The affiliate policy states that violations can result in removal from the program and cancellation of unpaid commissions.
| Promotion method / behavior | Status | What the policy requires |
|---|---|---|
| Content websites & reviews | Allowed (when compliant) | Standard content-led promotion is permitted as long as it does not misrepresent affiliation as “official,” does not use disguising/iframe methods, and follows all restrictions below. |
| PPC / paid advertising | Allowed with restrictions | PPC can be used, but brand-name bidding is prohibited (including variations/misspellings of the corporate name) and negative keyword requirements apply as listed in the program’s PPC policy/dashboard guidance. |
| Coupon / promo-code sites | Not allowed (without explicit permission) | Promotion is prohibited on sites where the primary function is distributing coupon/promotional codes. The policy also restricts the use of “coupons,” “discounts,” or similar terms in SEO elements unless advanced permission is granted. |
| Spam / unsolicited outreach | Not allowed | Prohibits spam and unsolicited mass outreach (including unsolicited mass email campaigns). Zero-tolerance language is used in related referral-policy restrictions. |
| Self-referrals / own purchases | Not allowed | Affiliates cannot use affiliate links for their own purchases or to create accounts intended for personal use. |
| Cookie stuffing | Not allowed | Cookie stuffing is explicitly prohibited and stated as a termination-level violation. |
| Browser extensions / toolbars | Not allowed | Prohibits browser extensions, browser add-ons, or toolbars used to set affiliate IDs or refer traffic to Hosting.com sites. |
| Traffic exchanges / incentives | Not allowed | Traffic exchanges and incentive offers are prohibited; the policy also describes removal for tactics that drive short-term/trial-like customers. |
| iFrames / disguising methods | Not allowed | Prohibits using iframes or other disguising methods for affiliate-link pages and prohibits formatting that misleads users into thinking they are on an official Hosting.com site. |
| Address-bar / ISP or carrier URL trafficking | Not allowed | Prohibits relationships with ISPs/mobile carriers that result in address-bar keyword and URL trafficking. |
| Affiliate networks | Not allowed (without written permission) | Affiliate networks cannot sign up for an account without explicit written permission from the affiliate manager. |
| Teachers / courses referring students | Not allowed | Teachers running a course/class are prohibited from using the affiliate program as a means of referring students to Hosting.com. |
| Agencies purchasing “on behalf of” clients | Allowed with conditions | Agencies may sign up clients, but checkout must use the client’s details and a payment method belonging to the client; agencies cannot purchase under their own agency details or pay invoices on the client’s behalf. |
- Channels/domains that appear to impersonate or look “official” for Hosting.com
- Coupon/promo-code distribution as the primary site function (without explicit permission)

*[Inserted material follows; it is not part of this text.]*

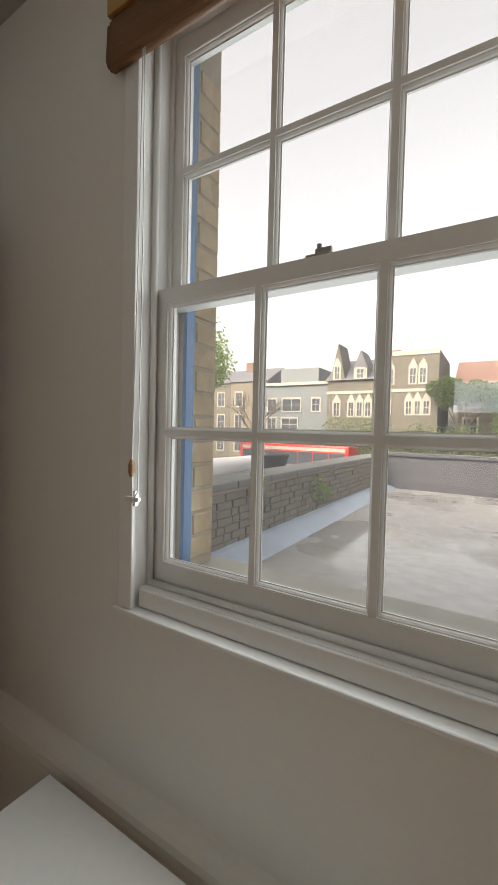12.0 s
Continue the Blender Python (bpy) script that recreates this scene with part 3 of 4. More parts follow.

- Self-referrals or commissions tied to the affiliate’s own purchases
- Cookie stuffing, iFrame/disguised linking, or misleading representations
- Spam/unsolicited mass outreach
- Browser add-ons/extensions/toolbars used for forced attribution
- Traffic exchange or incentive-based acquisition
- Affiliate networks joining without written permission
- Clear ownership of the promotional channel(s) being used
- Promotion that does not mislead users into thinking it is an official Hosting.com website
- Compliance with the program’s anti-fraud and anti-incentive restrictions
- Compliance with PPC limitations (no brand bidding; negative keywords where required)
- No coupon-code-site positioning unless explicit permission is granted
The Hosting.com affiliate policy states that if restrictions are violated, the account can be terminated and unpaid commissions can be canceled.